NEW YORK (JTA) — Lucette Matalon Lagnado, a Wall Street Journal reporter whose 2007 memoir of her Egyptian-Jewish family won the Sami Rohr Prize for Jewish Literature, has died. She was 63.
The Jewish Book Council, which awarded the prize for “The Man in the White Sharkskin Suit,” did not specify a cause in announcing her death.
Described as “stunning” by Michiko Kakutani in a New York Times review, Lagnado’s memoir recalls the lost, cosmopolitan world of Cairo’s Jewish community before and after World War II and her high-living father, a prosperous clothier. She would later devote another memoir, “The Arrogant Years,” to her mother’s story.
After leaving Egypt in the turmoil that followed the rise of the dictator Gamal Abdel Nasser, the family eventually moved to Bensonhurst, Brooklyn. Lagnado graduated from Vassar College and started her reporting career at a community paper in Brooklyn. She served an internship with the investigative reporter Jack Anderson, as a columnist for the Village Voice and as executive editor at the English-language Forward newspaper.
A story she worked on about Dr.

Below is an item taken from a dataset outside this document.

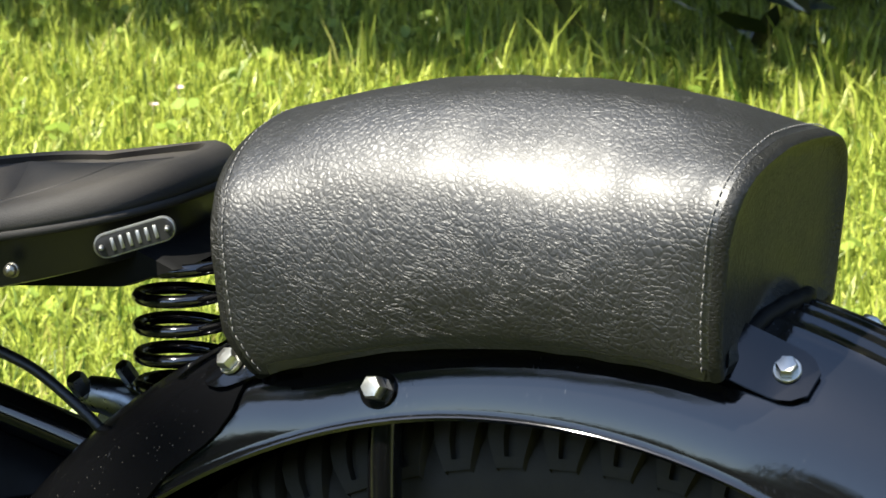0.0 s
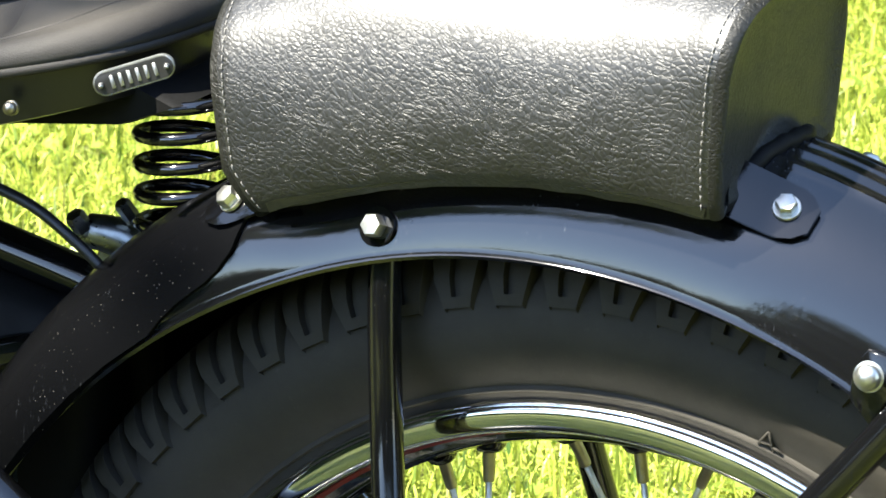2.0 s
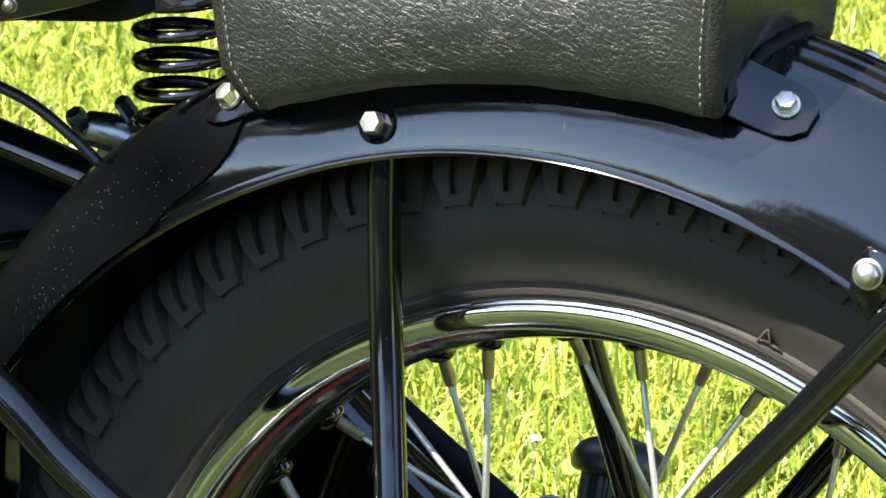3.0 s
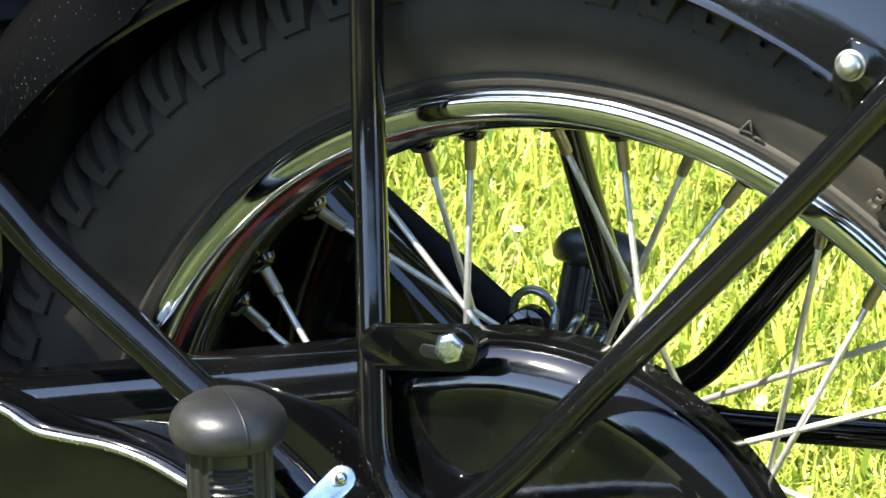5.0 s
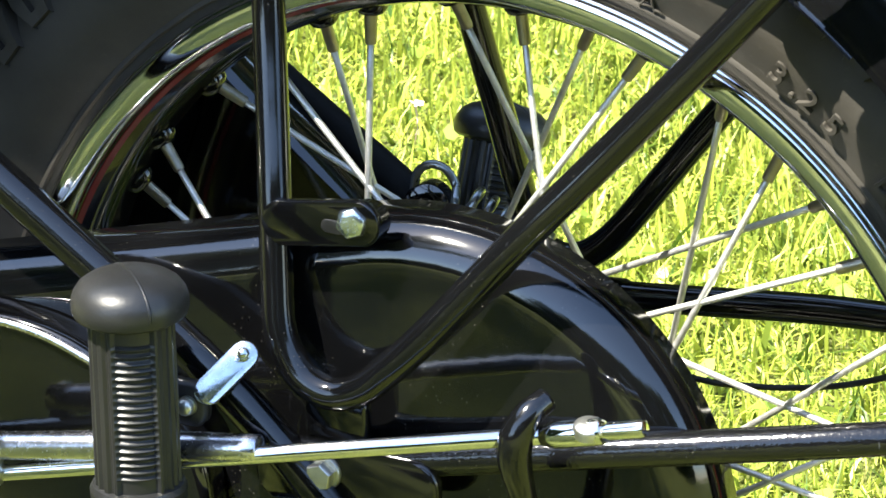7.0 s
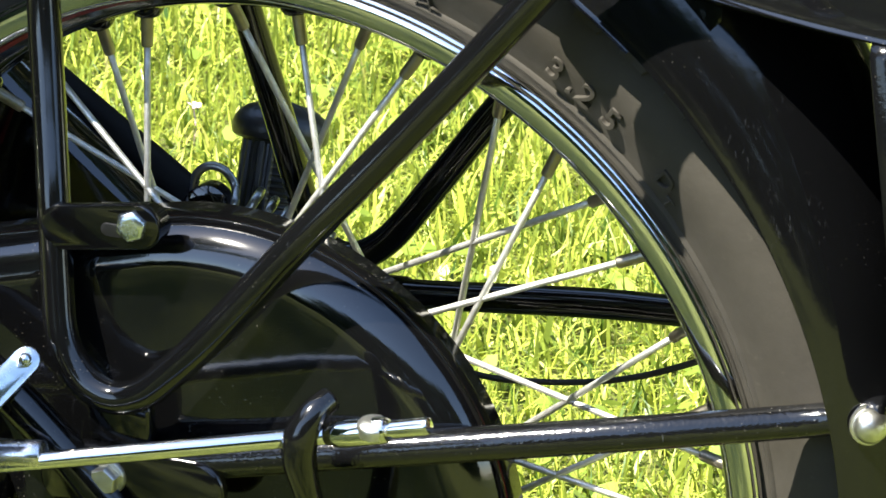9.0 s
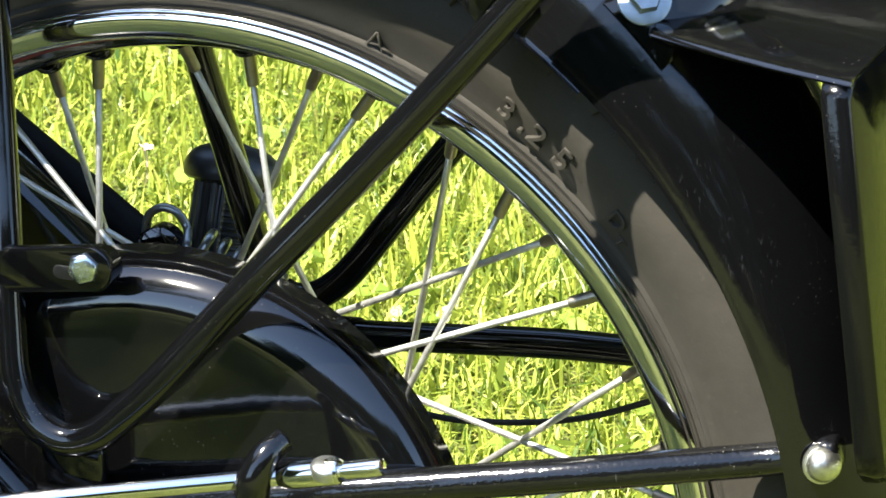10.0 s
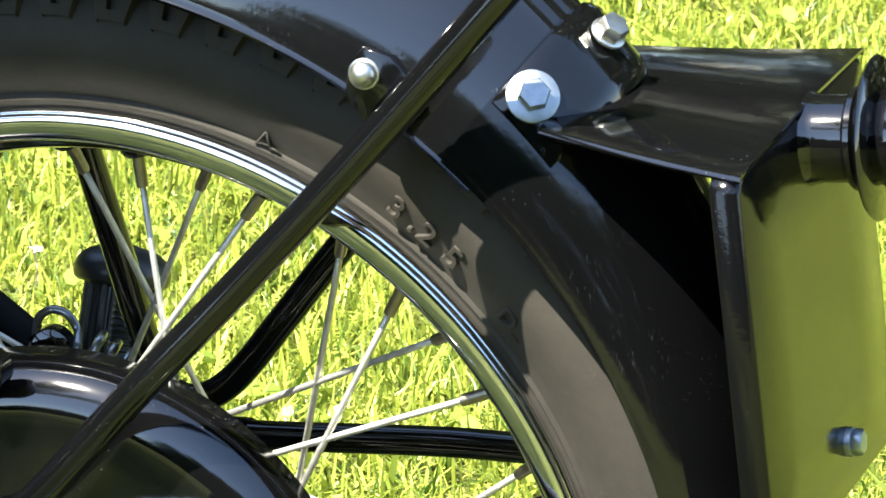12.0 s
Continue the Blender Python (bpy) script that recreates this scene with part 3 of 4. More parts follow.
def spoke_lines():
    out = []
    for k in range(40):
        phi = 9 * k - 2.0 + (2.0, 0.8, 0.3, 1.0)[k % 4] + 0.02 * (9 * k - 92 if k < 20 else 0)
        near = k % 2 == 0
        turn = (1 if k % 4 in (0, 1) else -1)
        tip = polar(0.2270, phi, -0.004 if near else 0.004)
        swing = 74 * turn
        foot = polar(0.057, phi + swing, -0.044 if near else 0.044)
        out.append((tip, foot))
    return out


def rotated(a, b):
    return Matrix.Translation(a) @ (b - a).to_track_quat("Z", "Y").to_matrix().to_4x4()


first = None
for tip, foot in spoke_lines():
    length = (foot - tip).length
    m = rotated(tip, foot)
    if first is None:
        full = length
        bm = tube([(0, 0, 0.012), (0, 0, 0.035), (0, 0, length)], 0.00165, 8, smooth=False)
        first = part("spoke", bm, SPOKE, wheel, "dull steel spoke")
        first.matrix_basis = m
        prof = [(0.0022, -0.004), (0.0062, -0.0025), (0.0060, -0.001), (0.0036, 0.0015), (0.0031, 0.003), (0.0029, 0.0165), (0.0026, 0.0175), (0.0017, 0.0176)]
        nip = part("nipple", fix(lathe(prof, n=10)), NIPPLE, wheel, "tarnished spoke nipple")
        nip.matrix_basis = m
        prof = [(0.0085, -0.0022), (0.0080, 0.0), (0.0062, 0.0024), (0.0042, 0.0034), (0.0020, 0.0034)]
        boss = part("dimple", fix(lathe(prof, n=14)), ENAMEL, wheel)
        boss.matrix_basis = m
        continue
    again(first, m @ Matrix.Diagonal((1, 1, length / full, 1)))
    again(nip, m)
    again(boss, m)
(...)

Josef Mengele helped rekindle global interest in his macabre experiments at the Auschwitz concentration camp and the search for justice for his victims. That was also the subject of “Children of the Flames,” her 1991 nonfiction book with Sheila Cohn Dekel.
At The Wall Street Journal, which she joined in 1996, Lagnado was a cultural and investigative reporter, most recently covering health care, health delivery for the poor and uninsured, and new treatments for cancer.

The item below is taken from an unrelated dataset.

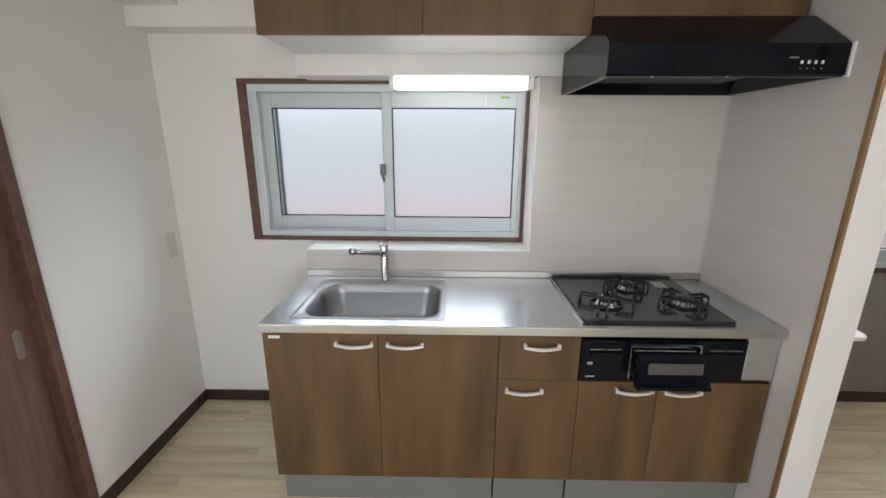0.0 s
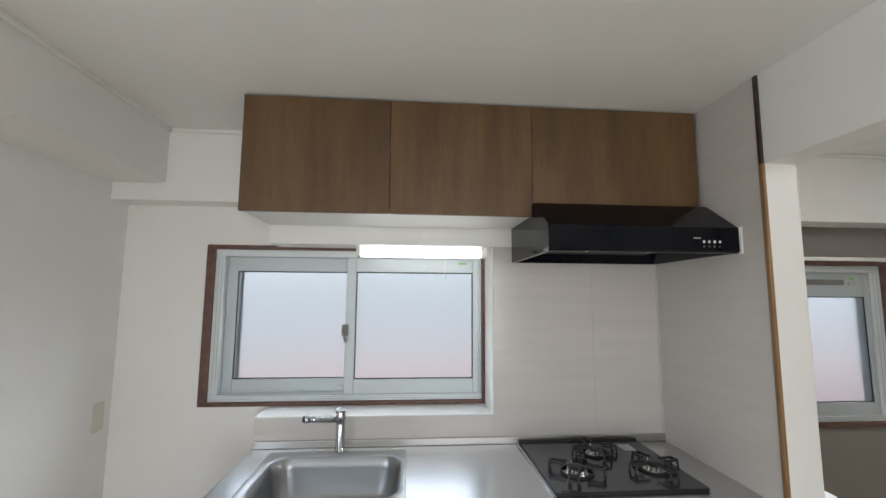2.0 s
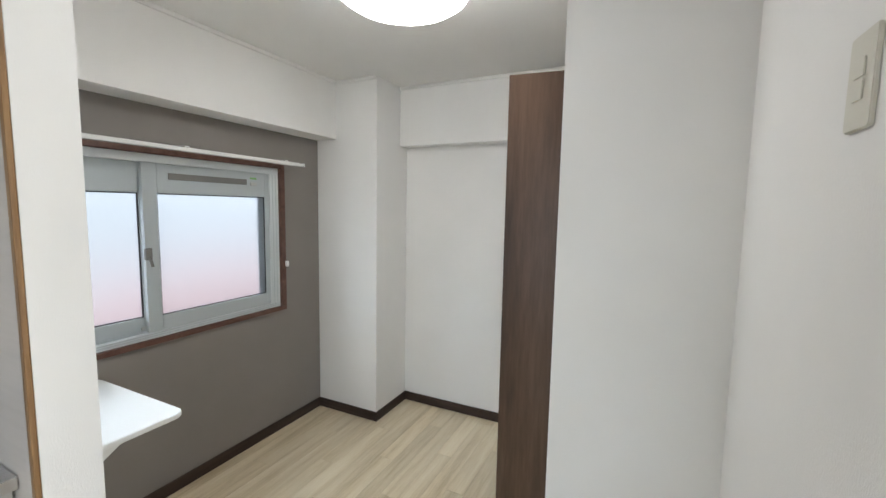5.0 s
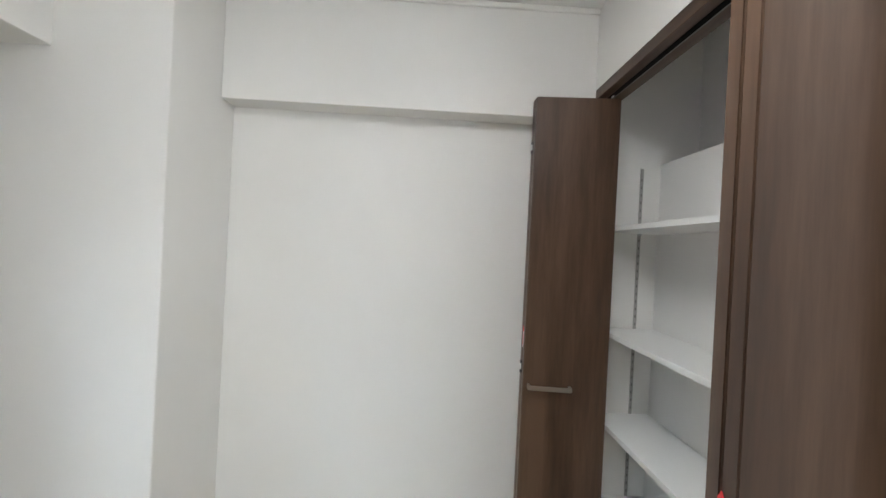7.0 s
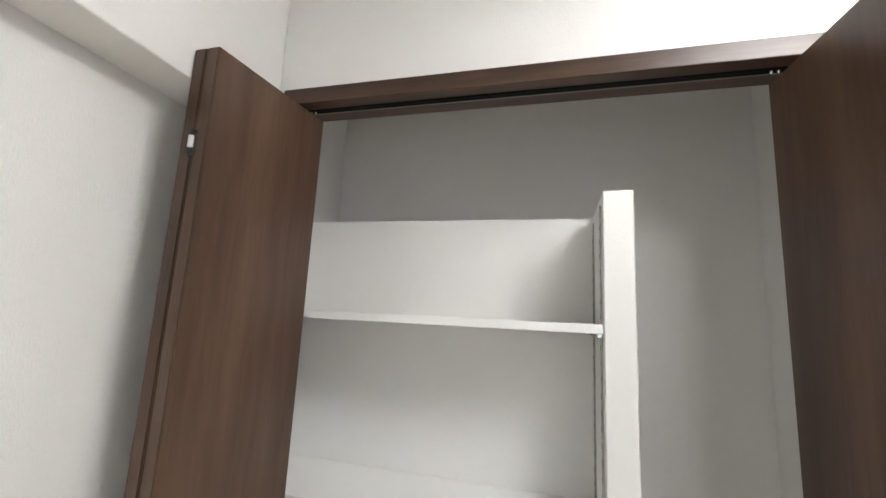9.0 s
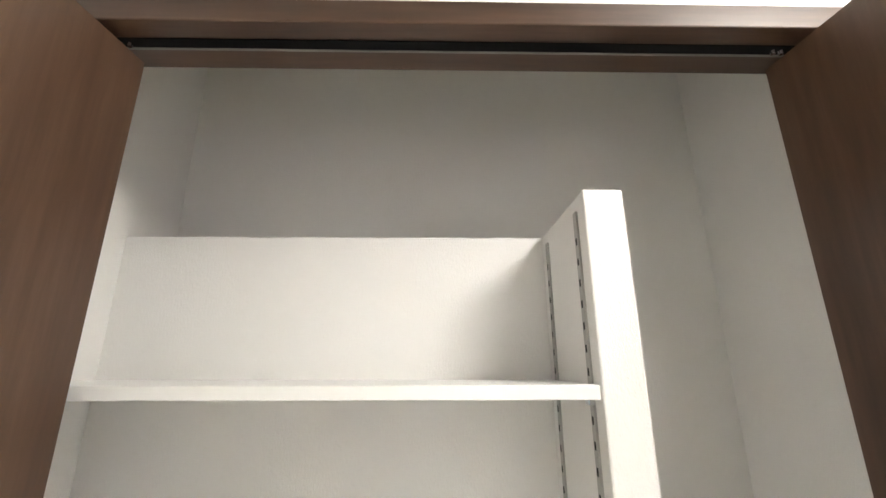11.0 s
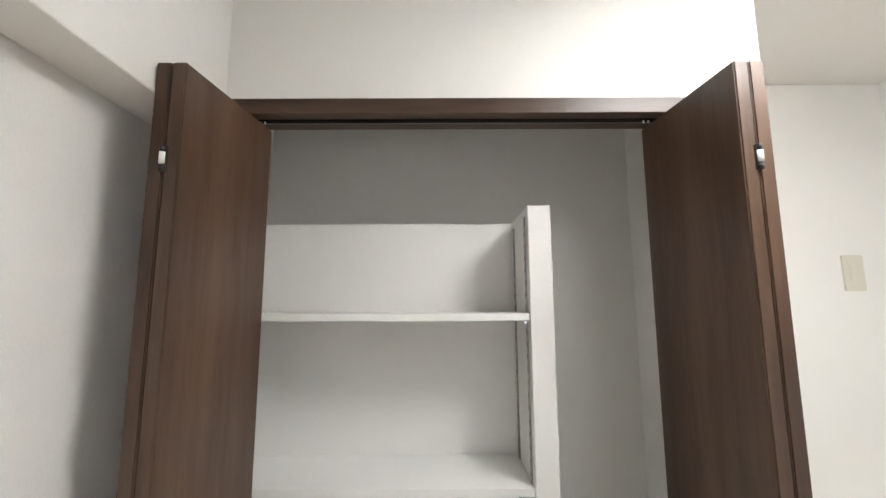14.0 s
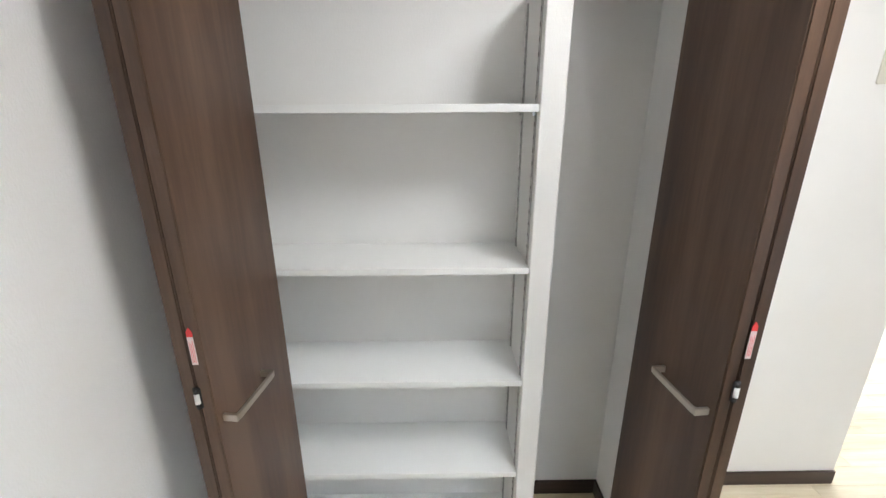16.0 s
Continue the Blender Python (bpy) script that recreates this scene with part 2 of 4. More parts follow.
def lathe(profile, centre, seg=40, bm=None):
    """Turned shape: (radius, height) pairs about the vertical."""
    b = bmesh.new()
    rings = [[b.verts.new((centre[0] + r * math.cos(2 * math.pi * k / seg), centre[1] + r * math.sin(2 * math.pi * k / seg), centre[2] + h)) for k in range(seg)] for r, h in profile]
    for r0, r1 in zip(rings, rings[1:]):
        for k in range(seg):
            b.faces.new((r0[k], r0[(k + 1) % seg], r1[(k + 1) % seg], r1[k]))
    b.faces.new(rings[0])
    b.faces.new(rings[-1])
    bmesh.ops.recalc_face_normals(b, faces=b.faces)
    return join(bm, b)


def ring_outline(x0, y0, x1, y1, r, n=6):
    """A rectangle with rounded corners, counter-clockwise."""
    out = []
    for cx, cy, a0 in ((x1 - r, y1 - r, 0), (x0 + r, y1 - r, 90), (x0 + r, y0 + r, 180), (x1 - r, y0 + r, 270)):
        out += [(cx + r * math.cos(radians(a0 + 90 * k / n)), cy + r * math.sin(radians(a0 + 90 * k / n))) for k in range(n + 1)]
    return out


def empty(name, place, label, category, group="", kind=""):
    ob = new(name)
    ob.location = place
    ob.empty_display_size = 0.05
    tagged(ob, label, category, group, kind)
    bpy.context.view_layer.update()
    return ob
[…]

Among her awards are the Columbia University Graduate School of Journalism’s 2002 Mike Berger Award for a story about the aging residents of an Upper West Side apartment building and three Newswomen’s Club of New York Front Page Awards for her reporting on hospital billing and collection. The 2008 Rohr Prize came with a check for $100,000.
In a blog post from 2011, Lagnado revisited the subject of exile and return — this time about her old neighborhood of Bensonhurst, where she would eventually buy one of the apartments where she grew up.
“My trips to Bensonhurst always have a ritual quality to them, like a religious pilgrimage. I must go to this block, I tell myself, I must pay my respects to that building,” she wrote. “There are no people left there that I knew, not a single familiar face — my community long moved out — yet I keep returning.”
She is survived by her husband, Douglas Feiden, with whom she lived in Manhattan and Sag Harbor, New York.